WHAT YOU ARE ASKED TO DO:
The data must be written out once more, precisely as given.

AVAILABLE DATA:
>> start

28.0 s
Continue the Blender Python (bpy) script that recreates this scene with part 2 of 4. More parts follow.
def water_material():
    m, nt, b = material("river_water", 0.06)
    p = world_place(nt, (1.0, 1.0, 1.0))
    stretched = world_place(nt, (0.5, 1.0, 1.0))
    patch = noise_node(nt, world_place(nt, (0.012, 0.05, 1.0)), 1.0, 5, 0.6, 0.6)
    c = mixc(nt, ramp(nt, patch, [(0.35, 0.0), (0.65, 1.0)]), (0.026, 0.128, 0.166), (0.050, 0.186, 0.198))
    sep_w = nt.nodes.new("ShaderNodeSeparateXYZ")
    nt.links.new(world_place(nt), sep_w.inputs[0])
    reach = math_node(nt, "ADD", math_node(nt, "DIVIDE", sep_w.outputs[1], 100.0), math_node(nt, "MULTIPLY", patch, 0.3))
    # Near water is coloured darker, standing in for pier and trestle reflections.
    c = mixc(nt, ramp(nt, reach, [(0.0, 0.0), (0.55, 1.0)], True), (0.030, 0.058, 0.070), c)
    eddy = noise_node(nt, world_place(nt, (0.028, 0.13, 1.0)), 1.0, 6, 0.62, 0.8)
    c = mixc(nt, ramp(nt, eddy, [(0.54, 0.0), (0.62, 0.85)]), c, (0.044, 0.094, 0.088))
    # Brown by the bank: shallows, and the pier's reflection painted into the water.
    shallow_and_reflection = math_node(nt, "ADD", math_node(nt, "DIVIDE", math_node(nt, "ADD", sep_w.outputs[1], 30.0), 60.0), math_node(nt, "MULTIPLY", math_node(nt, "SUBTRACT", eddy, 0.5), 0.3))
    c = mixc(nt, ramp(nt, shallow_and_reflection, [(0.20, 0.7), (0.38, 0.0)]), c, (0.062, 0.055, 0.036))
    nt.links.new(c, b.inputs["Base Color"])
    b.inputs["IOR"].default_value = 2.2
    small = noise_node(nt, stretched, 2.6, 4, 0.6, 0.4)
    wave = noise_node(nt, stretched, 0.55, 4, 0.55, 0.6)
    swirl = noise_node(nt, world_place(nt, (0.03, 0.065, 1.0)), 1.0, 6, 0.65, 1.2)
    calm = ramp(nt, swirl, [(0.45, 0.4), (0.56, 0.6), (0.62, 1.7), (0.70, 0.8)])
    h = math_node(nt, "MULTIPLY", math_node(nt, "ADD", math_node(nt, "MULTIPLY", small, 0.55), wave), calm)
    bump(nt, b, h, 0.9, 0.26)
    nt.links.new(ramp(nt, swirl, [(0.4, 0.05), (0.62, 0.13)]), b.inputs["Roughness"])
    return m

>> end

SOLUTION:
28.0 s
Continue the Blender Python (bpy) script that recreates this scene with part 2 of 4. More parts follow.
def water_material():
    m, nt, b = material("river_water", 0.06)
    p = world_place(nt, (1.0, 1.0, 1.0))
    stretched = world_place(nt, (0.5, 1.0, 1.0))
    patch = noise_node(nt, world_place(nt, (0.012, 0.05, 1.0)), 1.0, 5, 0.6, 0.6)
    c = mixc(nt, ramp(nt, patch, [(0.35, 0.0), (0.65, 1.0)]), (0.026, 0.128, 0.166), (0.050, 0.186, 0.198))
    sep_w = nt.nodes.new("ShaderNodeSeparateXYZ")
    nt.links.new(world_place(nt), sep_w.inputs[0])
    reach = math_node(nt, "ADD", math_node(nt, "DIVIDE", sep_w.outputs[1], 100.0), math_node(nt, "MULTIPLY", patch, 0.3))
    # Near water is coloured darker, standing in for pier and trestle reflections.
    c = mixc(nt, ramp(nt, reach, [(0.0, 0.0), (0.55, 1.0)], True), (0.030, 0.058, 0.070), c)
    eddy = noise_node(nt, world_place(nt, (0.028, 0.13, 1.0)), 1.0, 6, 0.62, 0.8)
    c = mixc(nt, ramp(nt, eddy, [(0.54, 0.0), (0.62, 0.85)]), c, (0.044, 0.094, 0.088))
    # Brown by the bank: shallows, and the pier's reflection painted into the water.
    shallow_and_reflection = math_node(nt, "ADD", math_node(nt, "DIVIDE", math_node(nt, "ADD", sep_w.outputs[1], 30.0), 60.0), math_node(nt, "MULTIPLY", math_node(nt, "SUBTRACT", eddy, 0.5), 0.3))
    c = mixc(nt, ramp(nt, shallow_and_reflection, [(0.20, 0.7), (0.38, 0.0)]), c, (0.062, 0.055, 0.036))
    nt.links.new(c, b.inputs["Base Color"])
    b.inputs["IOR"].default_value = 2.2
    small = noise_node(nt, stretched, 2.6, 4, 0.6, 0.4)
    wave = noise_node(nt, stretched, 0.55, 4, 0.55, 0.6)
    swirl = noise_node(nt, world_place(nt, (0.03, 0.065, 1.0)), 1.0, 6, 0.65, 1.2)
    calm = ramp(nt, swirl, [(0.45, 0.4), (0.56, 0.6), (0.62, 1.7), (0.70, 0.8)])
    h = math_node(nt, "MULTIPLY", math_node(nt, "ADD", math_node(nt, "MULTIPLY", small, 0.55), wave), calm)
    bump(nt, b, h, 0.9, 0.26)
    nt.links.new(ramp(nt, swirl, [(0.4, 0.05), (0.62, 0.13)]), b.inputs["Roughness"])
    return m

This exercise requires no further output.